- _Exercise directions_
Quote the listing below in its entirety, omitting every image.

** Start Source material **

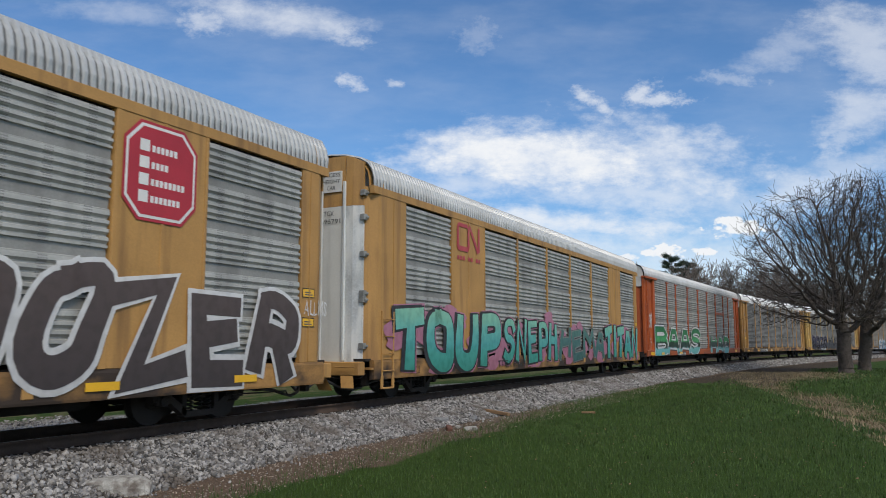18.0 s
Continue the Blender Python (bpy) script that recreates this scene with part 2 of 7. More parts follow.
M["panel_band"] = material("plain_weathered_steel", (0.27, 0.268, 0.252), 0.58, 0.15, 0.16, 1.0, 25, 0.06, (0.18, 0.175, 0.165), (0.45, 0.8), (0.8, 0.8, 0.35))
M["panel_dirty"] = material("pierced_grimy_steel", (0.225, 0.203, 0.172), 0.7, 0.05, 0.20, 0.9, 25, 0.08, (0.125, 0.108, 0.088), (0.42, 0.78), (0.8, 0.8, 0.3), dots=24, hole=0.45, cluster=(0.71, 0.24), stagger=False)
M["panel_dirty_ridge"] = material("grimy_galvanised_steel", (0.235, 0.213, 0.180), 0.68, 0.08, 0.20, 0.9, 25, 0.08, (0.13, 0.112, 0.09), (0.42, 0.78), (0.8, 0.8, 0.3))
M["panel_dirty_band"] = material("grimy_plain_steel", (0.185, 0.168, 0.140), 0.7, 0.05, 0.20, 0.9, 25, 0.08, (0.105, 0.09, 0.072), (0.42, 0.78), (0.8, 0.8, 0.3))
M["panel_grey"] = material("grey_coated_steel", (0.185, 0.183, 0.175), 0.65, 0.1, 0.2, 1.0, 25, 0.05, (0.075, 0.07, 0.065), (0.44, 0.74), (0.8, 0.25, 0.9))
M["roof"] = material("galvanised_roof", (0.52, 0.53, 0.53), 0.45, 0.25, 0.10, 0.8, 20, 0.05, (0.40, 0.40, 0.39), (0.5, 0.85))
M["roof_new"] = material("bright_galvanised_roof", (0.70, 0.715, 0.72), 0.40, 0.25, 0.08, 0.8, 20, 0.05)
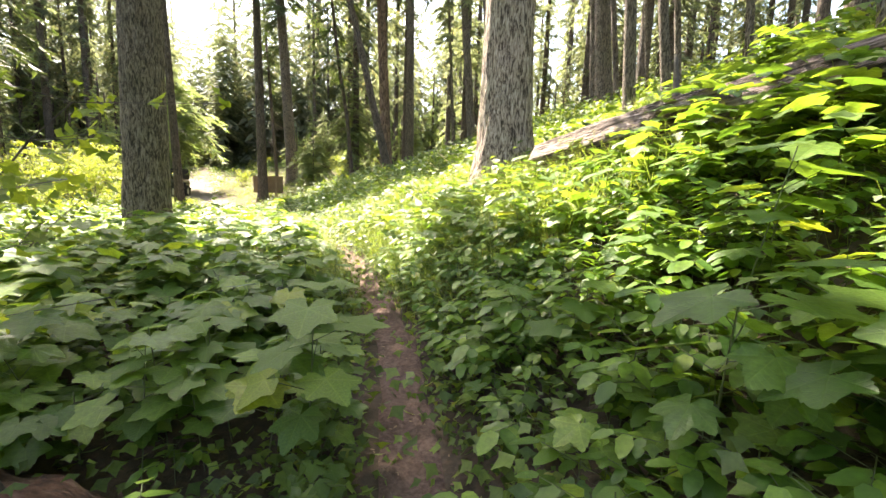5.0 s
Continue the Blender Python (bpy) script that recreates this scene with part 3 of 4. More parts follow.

** End Source material **

- _Solution for this problem_
18.0 s
Continue the Blender Python (bpy) script that recreates this scene with part 2 of 7. More parts follow.
M["panel_band"] = material("plain_weathered_steel", (0.27, 0.268, 0.252), 0.58, 0.15, 0.16, 1.0, 25, 0.06, (0.18, 0.175, 0.165), (0.45, 0.8), (0.8, 0.8, 0.35))
M["panel_dirty"] = material("pierced_grimy_steel", (0.225, 0.203, 0.172), 0.7, 0.05, 0.20, 0.9, 25, 0.08, (0.125, 0.108, 0.088), (0.42, 0.78), (0.8, 0.8, 0.3), dots=24, hole=0.45, cluster=(0.71, 0.24), stagger=False)
M["panel_dirty_ridge"] = material("grimy_galvanised_steel", (0.235, 0.213, 0.180), 0.68, 0.08, 0.20, 0.9, 25, 0.08, (0.13, 0.112, 0.09), (0.42, 0.78), (0.8, 0.8, 0.3))
M["panel_dirty_band"] = material("grimy_plain_steel", (0.185, 0.168, 0.140), 0.7, 0.05, 0.20, 0.9, 25, 0.08, (0.105, 0.09, 0.072), (0.42, 0.78), (0.8, 0.8, 0.3))
M["panel_grey"] = material("grey_coated_steel", (0.185, 0.183, 0.175), 0.65, 0.1, 0.2, 1.0, 25, 0.05, (0.075, 0.07, 0.065), (0.44, 0.74), (0.8, 0.25, 0.9))
M["roof"] = material("galvanised_roof", (0.52, 0.53, 0.53), 0.45, 0.25, 0.10, 0.8, 20, 0.05, (0.40, 0.40, 0.39), (0.5, 0.85))
M["roof_new"] = material("bright_galvanised_roof", (0.70, 0.715, 0.72), 0.40, 0.25, 0.08, 0.8, 20, 0.05)
5.0 s
Continue the Blender Python (bpy) script that recreates this scene with part 3 of 4. More parts follow.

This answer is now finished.